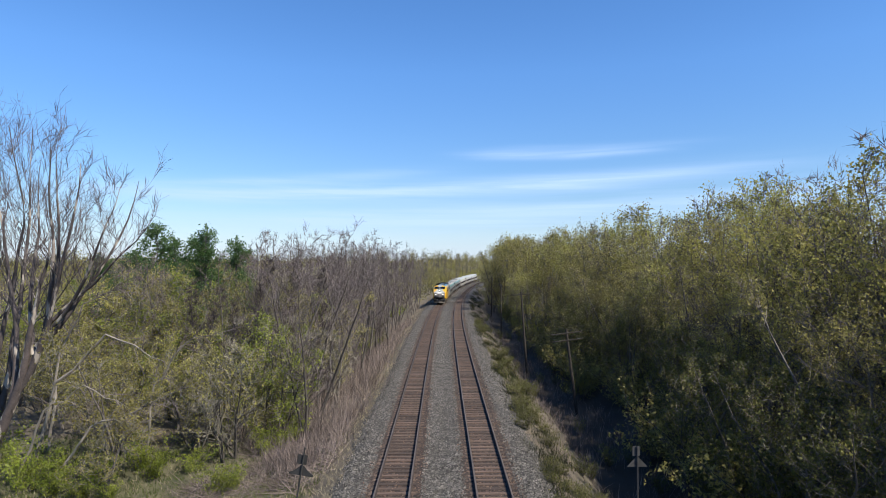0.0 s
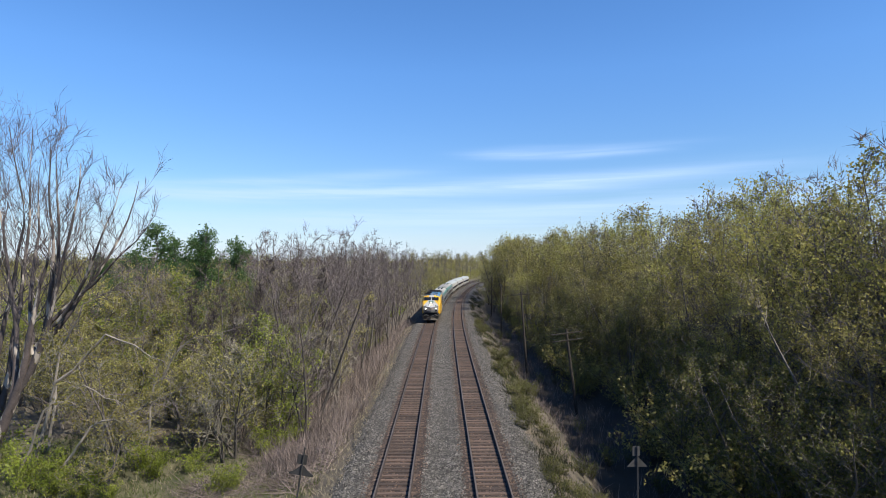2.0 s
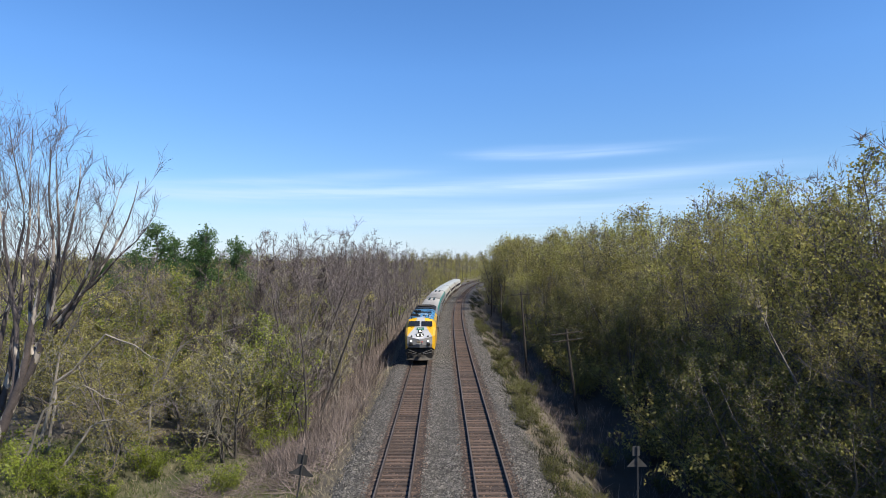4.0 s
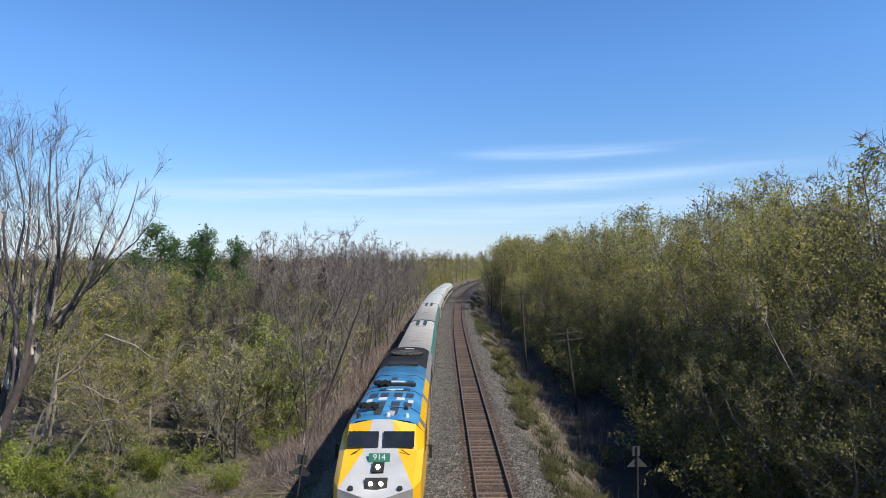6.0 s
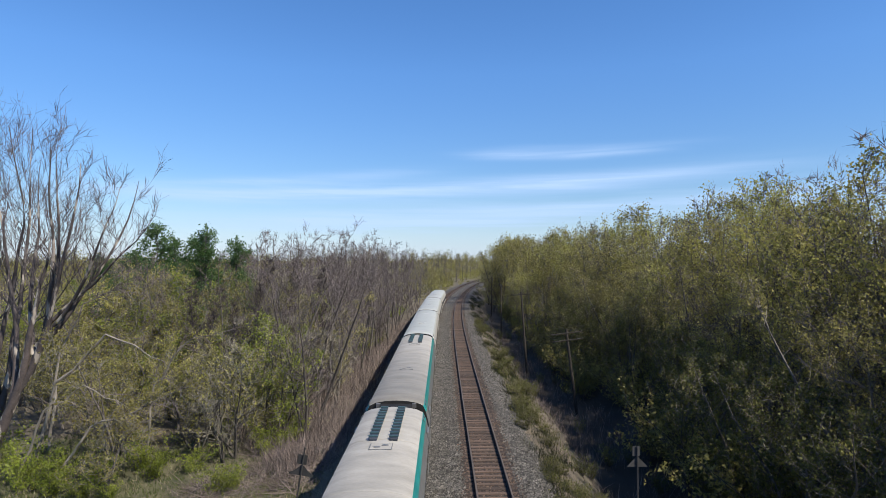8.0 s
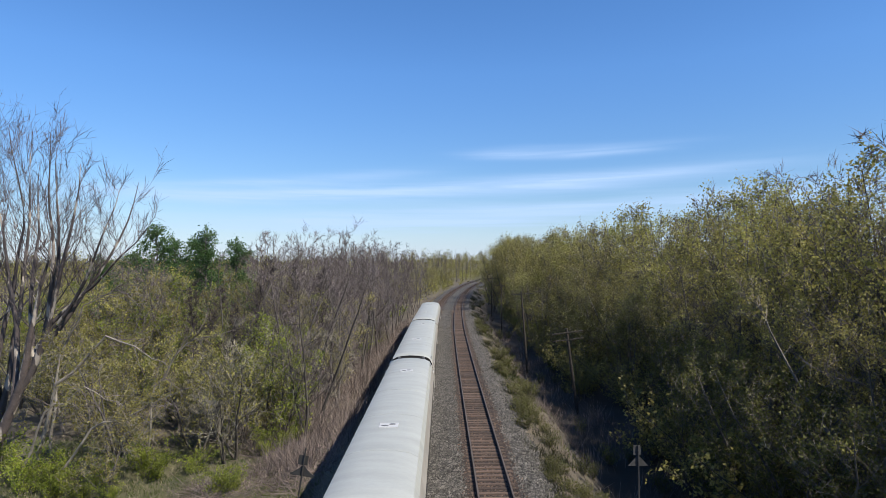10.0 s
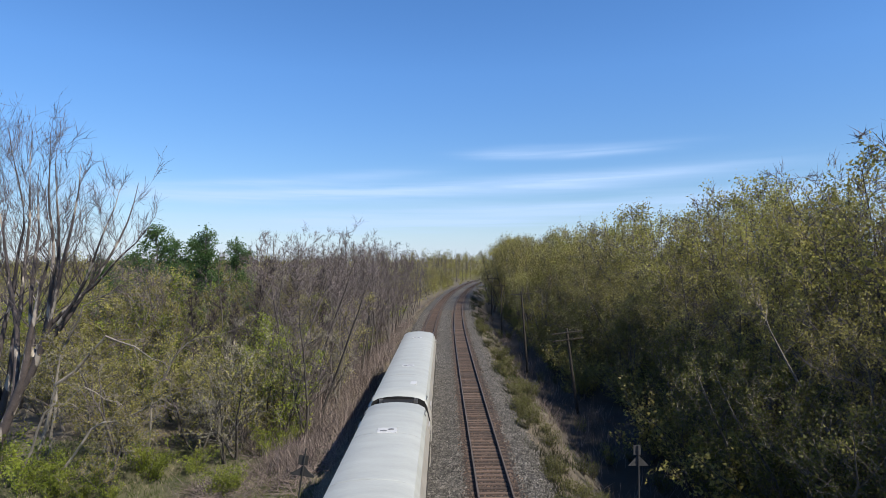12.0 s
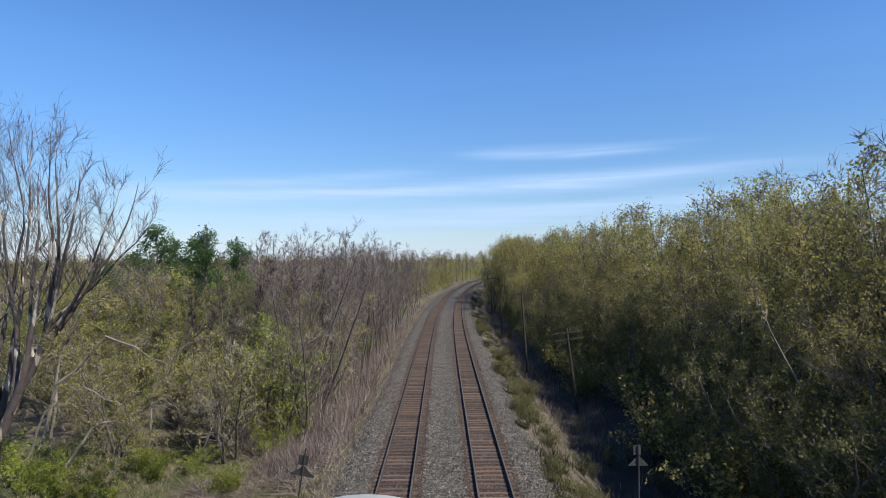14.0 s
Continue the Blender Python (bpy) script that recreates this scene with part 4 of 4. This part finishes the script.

------------------------------------

#### Problem to work on
Each line of the data should be quoted exactly, with pictures left out.

#### Completed exercise
0.0 s
2.0 s
4.0 s
6.0 s
8.0 s
10.0 s
12.0 s
14.0 s
Continue the Blender Python (bpy) script that recreates this scene with part 4 of 4. This part finishes the script.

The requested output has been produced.